* WRITTEN PROBLEM
Review the lines that follow and copy each one that contains the word "with".

* RECORDED DATA
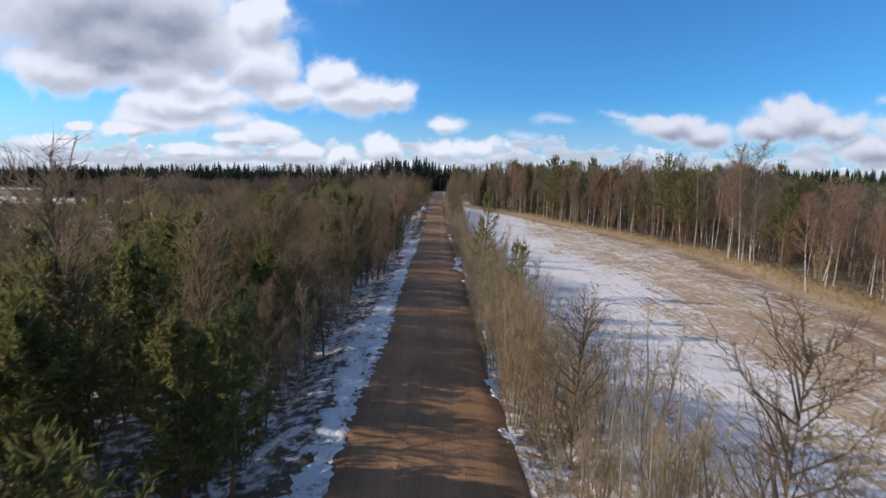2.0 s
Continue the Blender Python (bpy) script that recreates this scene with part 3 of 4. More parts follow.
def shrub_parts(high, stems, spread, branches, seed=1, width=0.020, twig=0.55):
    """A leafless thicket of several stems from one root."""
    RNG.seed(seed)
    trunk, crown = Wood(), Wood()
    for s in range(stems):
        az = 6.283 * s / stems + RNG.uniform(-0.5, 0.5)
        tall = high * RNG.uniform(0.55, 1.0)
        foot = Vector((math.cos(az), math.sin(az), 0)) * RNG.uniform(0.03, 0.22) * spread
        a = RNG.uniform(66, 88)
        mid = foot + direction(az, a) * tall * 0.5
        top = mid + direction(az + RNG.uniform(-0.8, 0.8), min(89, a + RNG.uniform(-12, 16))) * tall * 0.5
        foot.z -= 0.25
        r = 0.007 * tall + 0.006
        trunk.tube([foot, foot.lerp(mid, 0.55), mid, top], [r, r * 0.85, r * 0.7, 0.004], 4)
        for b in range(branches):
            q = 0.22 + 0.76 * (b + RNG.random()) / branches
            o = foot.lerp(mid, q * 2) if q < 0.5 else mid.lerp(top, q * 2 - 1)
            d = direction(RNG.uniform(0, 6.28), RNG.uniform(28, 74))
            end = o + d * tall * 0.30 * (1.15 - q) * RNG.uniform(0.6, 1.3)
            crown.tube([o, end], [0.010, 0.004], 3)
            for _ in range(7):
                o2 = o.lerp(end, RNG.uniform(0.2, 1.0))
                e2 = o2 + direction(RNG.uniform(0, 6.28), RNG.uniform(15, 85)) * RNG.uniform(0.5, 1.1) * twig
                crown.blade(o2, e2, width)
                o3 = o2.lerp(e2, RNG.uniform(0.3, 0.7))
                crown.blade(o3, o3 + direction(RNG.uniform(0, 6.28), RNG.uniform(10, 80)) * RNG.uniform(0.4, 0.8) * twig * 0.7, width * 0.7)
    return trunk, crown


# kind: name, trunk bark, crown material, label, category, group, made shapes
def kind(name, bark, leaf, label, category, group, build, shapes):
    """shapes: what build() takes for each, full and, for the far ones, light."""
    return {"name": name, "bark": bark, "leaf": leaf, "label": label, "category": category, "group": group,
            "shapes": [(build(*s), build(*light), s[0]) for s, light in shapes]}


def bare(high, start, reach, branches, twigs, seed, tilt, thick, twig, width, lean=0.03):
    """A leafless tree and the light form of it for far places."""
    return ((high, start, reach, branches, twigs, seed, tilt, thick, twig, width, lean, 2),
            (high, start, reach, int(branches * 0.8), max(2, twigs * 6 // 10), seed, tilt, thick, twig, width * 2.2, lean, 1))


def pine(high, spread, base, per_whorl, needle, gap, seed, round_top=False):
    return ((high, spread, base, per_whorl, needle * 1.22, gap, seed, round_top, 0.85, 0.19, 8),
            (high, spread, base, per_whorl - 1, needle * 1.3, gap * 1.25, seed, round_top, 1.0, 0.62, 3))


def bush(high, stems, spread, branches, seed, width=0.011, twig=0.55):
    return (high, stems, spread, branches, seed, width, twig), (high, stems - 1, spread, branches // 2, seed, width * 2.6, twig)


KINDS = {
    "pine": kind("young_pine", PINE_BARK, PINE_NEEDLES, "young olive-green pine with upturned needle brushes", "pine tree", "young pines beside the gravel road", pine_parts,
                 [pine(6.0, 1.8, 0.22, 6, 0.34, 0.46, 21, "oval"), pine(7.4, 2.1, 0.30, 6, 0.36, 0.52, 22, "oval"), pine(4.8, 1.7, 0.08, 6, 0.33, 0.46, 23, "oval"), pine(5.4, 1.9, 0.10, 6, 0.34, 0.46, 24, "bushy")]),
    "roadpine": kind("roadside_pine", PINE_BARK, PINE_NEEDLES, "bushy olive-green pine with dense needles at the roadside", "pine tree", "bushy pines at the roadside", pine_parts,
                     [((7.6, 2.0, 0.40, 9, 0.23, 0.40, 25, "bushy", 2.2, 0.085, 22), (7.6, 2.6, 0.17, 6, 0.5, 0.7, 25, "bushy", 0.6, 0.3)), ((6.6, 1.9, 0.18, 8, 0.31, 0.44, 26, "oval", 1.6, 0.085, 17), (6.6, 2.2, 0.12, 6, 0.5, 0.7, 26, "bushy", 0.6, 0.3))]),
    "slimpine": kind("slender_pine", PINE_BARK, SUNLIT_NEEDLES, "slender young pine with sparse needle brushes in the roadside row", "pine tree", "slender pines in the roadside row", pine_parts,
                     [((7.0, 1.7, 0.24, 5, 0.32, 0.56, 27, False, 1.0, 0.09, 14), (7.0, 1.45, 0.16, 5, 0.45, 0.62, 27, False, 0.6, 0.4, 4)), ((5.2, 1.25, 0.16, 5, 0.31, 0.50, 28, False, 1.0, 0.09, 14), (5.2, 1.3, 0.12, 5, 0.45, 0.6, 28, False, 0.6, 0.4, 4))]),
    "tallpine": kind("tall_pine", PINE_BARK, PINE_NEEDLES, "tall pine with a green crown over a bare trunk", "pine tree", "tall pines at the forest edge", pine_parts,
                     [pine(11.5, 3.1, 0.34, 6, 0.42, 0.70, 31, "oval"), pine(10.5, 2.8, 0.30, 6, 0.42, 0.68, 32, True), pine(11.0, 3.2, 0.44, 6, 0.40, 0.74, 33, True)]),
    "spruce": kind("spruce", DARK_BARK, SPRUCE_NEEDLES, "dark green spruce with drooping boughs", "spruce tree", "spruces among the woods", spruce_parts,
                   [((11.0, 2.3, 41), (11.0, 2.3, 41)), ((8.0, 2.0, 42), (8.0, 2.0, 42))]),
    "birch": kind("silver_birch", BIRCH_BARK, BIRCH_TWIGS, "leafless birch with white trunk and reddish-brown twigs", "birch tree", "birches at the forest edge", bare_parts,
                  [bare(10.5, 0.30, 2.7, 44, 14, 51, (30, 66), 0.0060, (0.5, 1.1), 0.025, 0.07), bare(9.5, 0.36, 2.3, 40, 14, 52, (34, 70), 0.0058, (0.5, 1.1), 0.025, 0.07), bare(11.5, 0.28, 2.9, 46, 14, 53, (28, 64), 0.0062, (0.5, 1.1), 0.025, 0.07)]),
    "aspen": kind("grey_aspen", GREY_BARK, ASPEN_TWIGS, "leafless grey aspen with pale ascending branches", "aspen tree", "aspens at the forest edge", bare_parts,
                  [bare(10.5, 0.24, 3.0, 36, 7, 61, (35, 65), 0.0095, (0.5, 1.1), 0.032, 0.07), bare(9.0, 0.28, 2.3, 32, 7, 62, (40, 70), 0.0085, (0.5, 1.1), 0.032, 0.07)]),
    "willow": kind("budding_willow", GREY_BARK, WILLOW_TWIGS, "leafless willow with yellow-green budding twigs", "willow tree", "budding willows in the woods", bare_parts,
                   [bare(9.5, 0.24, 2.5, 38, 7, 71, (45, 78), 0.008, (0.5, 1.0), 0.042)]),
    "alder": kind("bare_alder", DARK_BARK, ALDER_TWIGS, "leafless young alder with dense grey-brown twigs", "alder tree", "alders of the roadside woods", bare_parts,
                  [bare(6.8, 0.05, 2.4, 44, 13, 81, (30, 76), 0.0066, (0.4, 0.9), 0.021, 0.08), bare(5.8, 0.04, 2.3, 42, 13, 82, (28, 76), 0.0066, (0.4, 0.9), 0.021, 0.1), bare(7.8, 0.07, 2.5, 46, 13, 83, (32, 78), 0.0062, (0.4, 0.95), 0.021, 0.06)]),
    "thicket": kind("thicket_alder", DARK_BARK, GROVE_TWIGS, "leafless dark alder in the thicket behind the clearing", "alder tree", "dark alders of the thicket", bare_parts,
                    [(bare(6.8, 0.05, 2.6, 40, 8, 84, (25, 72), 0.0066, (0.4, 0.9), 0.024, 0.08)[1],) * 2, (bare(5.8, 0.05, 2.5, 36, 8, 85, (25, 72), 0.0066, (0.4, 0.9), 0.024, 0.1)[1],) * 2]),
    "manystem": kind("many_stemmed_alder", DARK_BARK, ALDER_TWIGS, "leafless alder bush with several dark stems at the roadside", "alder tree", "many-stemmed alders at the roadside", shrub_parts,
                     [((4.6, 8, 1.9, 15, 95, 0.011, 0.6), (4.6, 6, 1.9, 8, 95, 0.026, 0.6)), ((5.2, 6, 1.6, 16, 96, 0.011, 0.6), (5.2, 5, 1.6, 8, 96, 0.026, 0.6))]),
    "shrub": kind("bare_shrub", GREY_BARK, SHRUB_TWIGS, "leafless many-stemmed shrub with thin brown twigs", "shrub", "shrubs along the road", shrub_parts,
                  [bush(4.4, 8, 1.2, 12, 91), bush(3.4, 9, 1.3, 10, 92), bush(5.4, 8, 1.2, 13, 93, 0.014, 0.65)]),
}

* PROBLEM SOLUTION
Continue the Blender Python (bpy) script that recreates this scene with part 3 of 4. More parts follow.
    "pine": kind("young_pine", PINE_BARK, PINE_NEEDLES, "young olive-green pine with upturned needle brushes", "pine tree", "young pines beside the gravel road", pine_parts,
    "roadpine": kind("roadside_pine", PINE_BARK, PINE_NEEDLES, "bushy olive-green pine with dense needles at the roadside", "pine tree", "bushy pines at the roadside", pine_parts,
    "slimpine": kind("slender_pine", PINE_BARK, SUNLIT_NEEDLES, "slender young pine with sparse needle brushes in the roadside row", "pine tree", "slender pines in the roadside row", pine_parts,
    "tallpine": kind("tall_pine", PINE_BARK, PINE_NEEDLES, "tall pine with a green crown over a bare trunk", "pine tree", "tall pines at the forest edge", pine_parts,
    "spruce": kind("spruce", DARK_BARK, SPRUCE_NEEDLES, "dark green spruce with drooping boughs", "spruce tree", "spruces among the woods", spruce_parts,
    "birch": kind("silver_birch", BIRCH_BARK, BIRCH_TWIGS, "leafless birch with white trunk and reddish-brown twigs", "birch tree", "birches at the forest edge", bare_parts,
    "aspen": kind("grey_aspen", GREY_BARK, ASPEN_TWIGS, "leafless grey aspen with pale ascending branches", "aspen tree", "aspens at the forest edge", bare_parts,
    "willow": kind("budding_willow", GREY_BARK, WILLOW_TWIGS, "leafless willow with yellow-green budding twigs", "willow tree", "budding willows in the woods", bare_parts,
    "alder": kind("bare_alder", DARK_BARK, ALDER_TWIGS, "leafless young alder with dense grey-brown twigs", "alder tree", "alders of the roadside woods", bare_parts,
    "manystem": kind("many_stemmed_alder", DARK_BARK, ALDER_TWIGS, "leafless alder bush with several dark stems at the roadside", "alder tree", "many-stemmed alders at the roadside", shrub_parts,
    "shrub": kind("bare_shrub", GREY_BARK, SHRUB_TWIGS, "leafless many-stemmed shrub with thin brown twigs", "shrub", "shrubs along the road", shrub_parts,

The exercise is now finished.